Al lettore, anche a quello indifferente, l’ardua sentenza!
Fortunatamente è una regola, questa, che comunque non vale per tutti! Non vale per il macrocosmo associativo della legalità (parola spesso abusata da certi professionisti dell’antimafia di facciata); non vale per i magistrati integerrimi, né per i rari avamposti dell’informazione libera e d’inchiesta.
Non vale per Margherita Asta che, lasciata in vita dalla casualità delle circostanze in quella disgraziata mattina del 2 aprile di molti anni fa, non lesina possibilità e aereo per raccontare da unica sopravvissuta ciò che il destino le ha cinicamente tolto.
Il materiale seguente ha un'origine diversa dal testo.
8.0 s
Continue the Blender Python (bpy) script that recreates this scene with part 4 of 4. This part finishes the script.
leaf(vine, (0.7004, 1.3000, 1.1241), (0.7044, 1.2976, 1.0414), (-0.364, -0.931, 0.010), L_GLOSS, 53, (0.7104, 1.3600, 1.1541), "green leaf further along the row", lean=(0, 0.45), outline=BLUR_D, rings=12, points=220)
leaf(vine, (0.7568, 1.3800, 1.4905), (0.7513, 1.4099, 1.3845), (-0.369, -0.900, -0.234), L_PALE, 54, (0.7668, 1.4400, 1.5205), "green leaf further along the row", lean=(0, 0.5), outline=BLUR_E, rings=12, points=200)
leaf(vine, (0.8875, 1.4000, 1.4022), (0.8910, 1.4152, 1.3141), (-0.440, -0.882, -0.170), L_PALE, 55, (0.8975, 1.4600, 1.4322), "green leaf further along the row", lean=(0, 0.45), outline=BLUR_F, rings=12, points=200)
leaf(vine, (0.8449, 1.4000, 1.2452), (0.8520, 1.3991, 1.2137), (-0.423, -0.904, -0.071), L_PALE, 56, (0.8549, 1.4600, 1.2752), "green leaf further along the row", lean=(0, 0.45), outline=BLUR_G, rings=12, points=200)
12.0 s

La sua testimonianza è, come quella invisibile di tanti (di Carlo Palermo, del suo inamovibile senso di colpa, degli agenti sopravvissuti alle stragi e che nessuno ricorda più, delle loro famiglie cui è cambiata la vita) il nutrimento più efficace da custodire gelosamente, nell’assuefazione generale delle coscienze, per un popolo spesso debole di memoria, spossato nel riscatto e povero del seme dell’umile dignità. Ancora, evidentemente le esortazioni non bastano.
Eppure, se il sussidiario dal titolo rilevante di Salvatore e Giuseppe Asta, Un libro per crescere, è rimasto integro, un motivo ci deve pur essere.